As a tailor in Tehran's fabled Grand Bazaar for over 60 years, Mostafa Javedan has lived through coups, wars, a revolution – and now the ups and downs of international sanctions.
His little store in the shade of the bazaar’s high stone arches, established by his grandfather in the days of the 19th century Qajar dynasty, has weathered all these storms and remained firmly tied to global trends even when Iran was at its most isolated.
“The chicest and the best-dressed in the world are the French and then it’s the Iranians, but the English produced the best fabrics,” the 80-year-old told AFP, looking snappy in a pair of shades and blue slacks.
Times have changed, however.
These days, Mostafa sits back and lets his son Saeed do the work, and most of the fabrics come from China — one effect of the international sanctions slapped on Iran in 2012 over its nuclear programme.
“The Europeans pushed us toward China. Ten years ago we never bought fabrics from China, but their quality has been improving,” said Saeed.
“I think sanctions were a boost for the Chinese economy.”

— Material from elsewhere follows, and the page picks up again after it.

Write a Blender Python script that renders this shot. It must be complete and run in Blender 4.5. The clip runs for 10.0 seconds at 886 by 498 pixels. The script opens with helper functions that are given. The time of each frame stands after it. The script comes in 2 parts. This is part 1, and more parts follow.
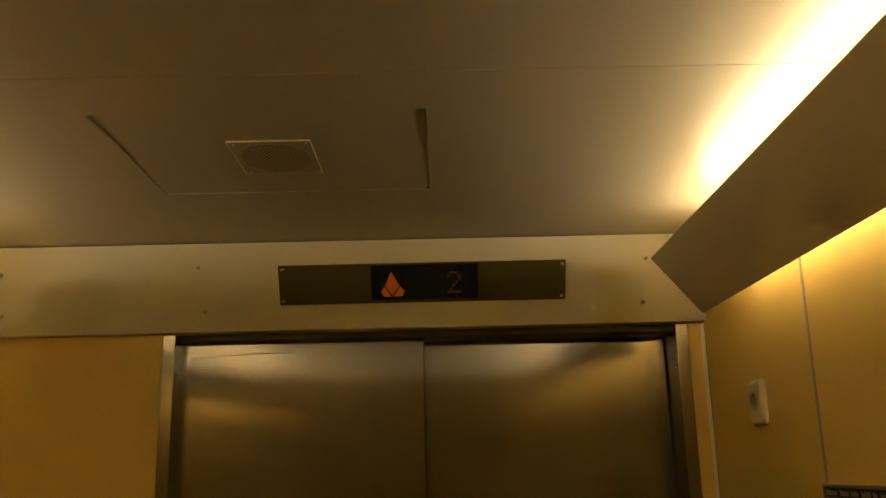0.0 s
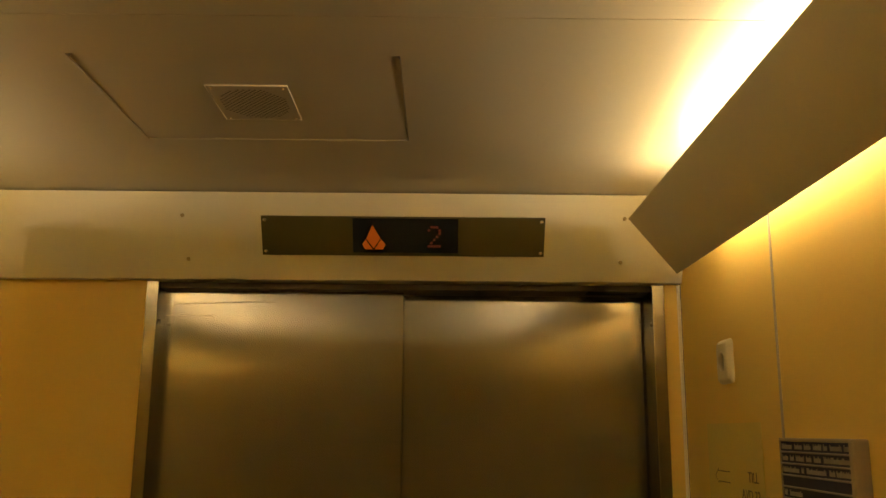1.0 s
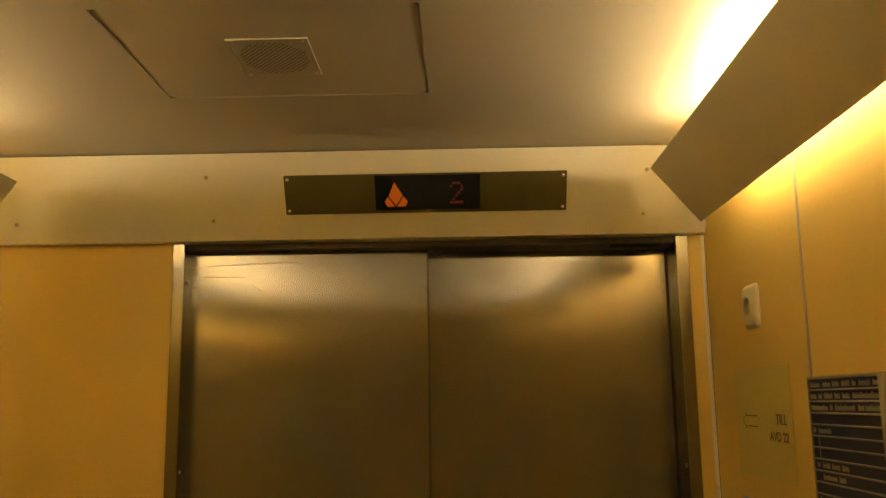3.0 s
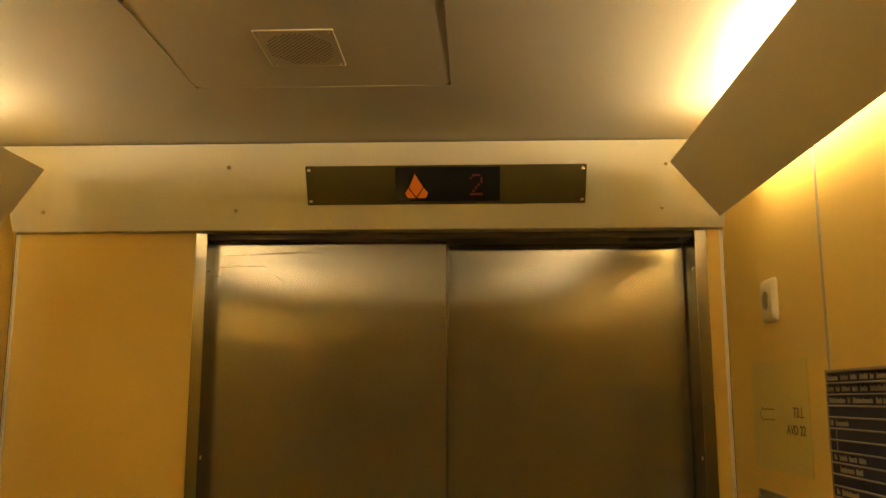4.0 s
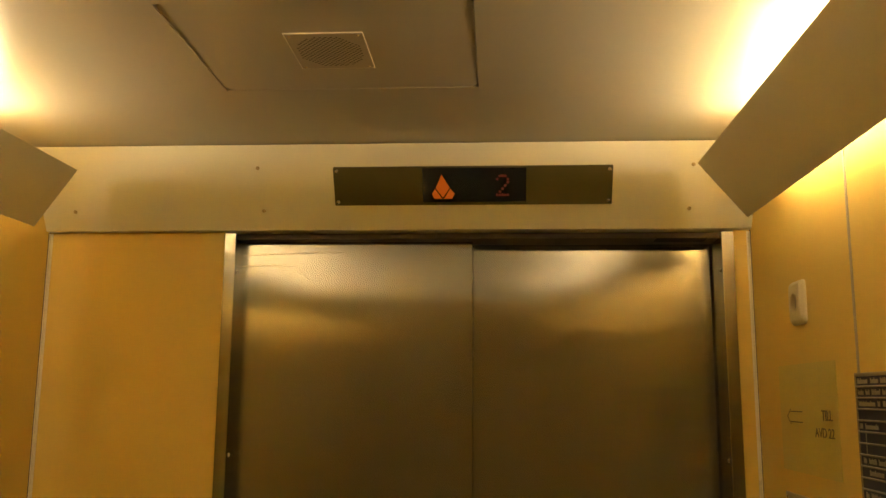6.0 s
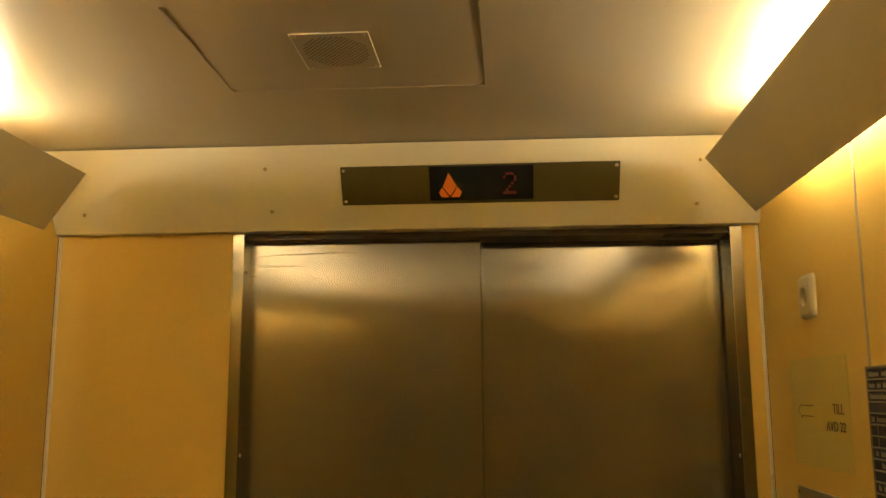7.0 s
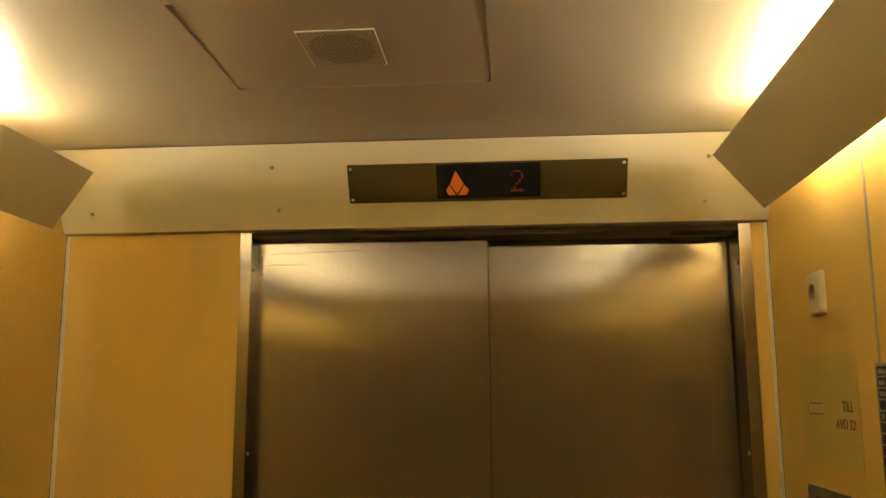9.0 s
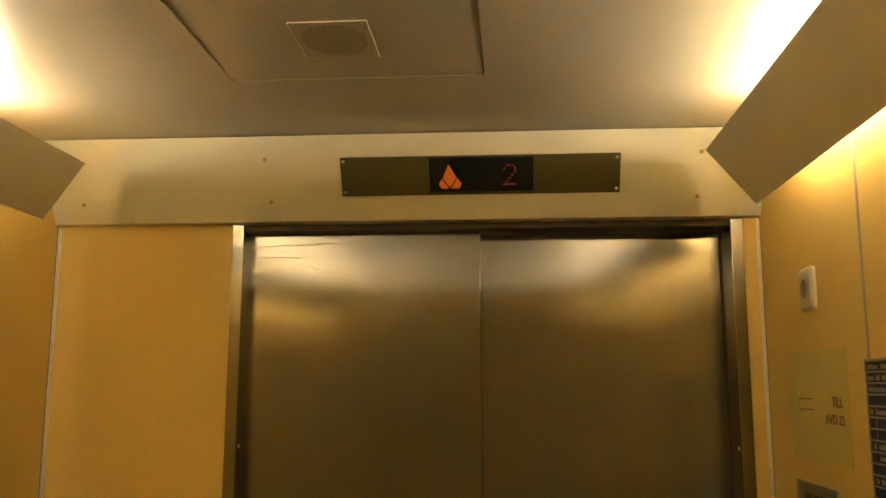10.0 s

The bazaar is still the main centre for business in Tehran, packed with shoppers browsing everything from centuries-old carpets to the latest mobile phones.
When Iran’s nuclear deal with world powers struck in July 2015 led to many of the sanctions being lifted in January, small family-run stores in general saw little obvious change.
They had already been forced to adapt, and in keeping with Iran’s long history as a central point of East-West trade, many of its merchants had simply shifted their focus towards Asia.
In one of the many kitchenware stores, most of the pots and pans are marked “Made in China”.
“We have some goods from Italy and the United States, but very few,” said Ali Masoumi, 30, whose father set up shop in the 1950s.
He said the real changes had to come from within, and was sceptical the nuclear deal would make much difference.
“If there is going to be any change it must be from inside Iran. The government should have a will for change. That will doesn’t exist.”
The moderate government of President Hassan Rouhani that came to power in 2013 has stabilised the runaway inflation and currency collapse of previous years.
Rouhani hopes the end of sanctions will help Iran attract $30 to $50 billion in annual investment needed to hit his target of eight-percent growth.
But a raft of US sanctions are still in place, related to Iran’s human rights record and missile testing, leaving shoppers as well as businesses cautious.
“People still don’t want to risk investing and spending. They want to be sure there won’t be any more drastic changes in the dollar rate, banking, housing and everything else,” said Masoumi.
OPTIMISM AND OBSTACLES
Still, others say the positive atmosphere created by the nuclear deal is already paying dividends.
Esmaeil Ivazi, 35, was shopping for a carpet in the bazaar, on the back of a healthy few months for the toy factory he owns.
He said exports to neighbouring countries — including Iraq, Uzbekistan, Georgia, Armenia and Tajikistan — had risen sharply since January.
“Our relations with foreign companies have become better after the nuclear agreement, as they trust us more now,” said Ivazi.
“I’m optimistic that the situation will continue to improve. People have hope for the future, and I believe that is driving people and markets to improve.”
But he admitted that obstacles remain, particularly while international banks remain wary of doing business with Iran over the threat of remaining sanctions.
“We have banking problems. We want to sell to Russia, but we have money transfer issues,” he said. “They can’t travel here each time they want to buy something.”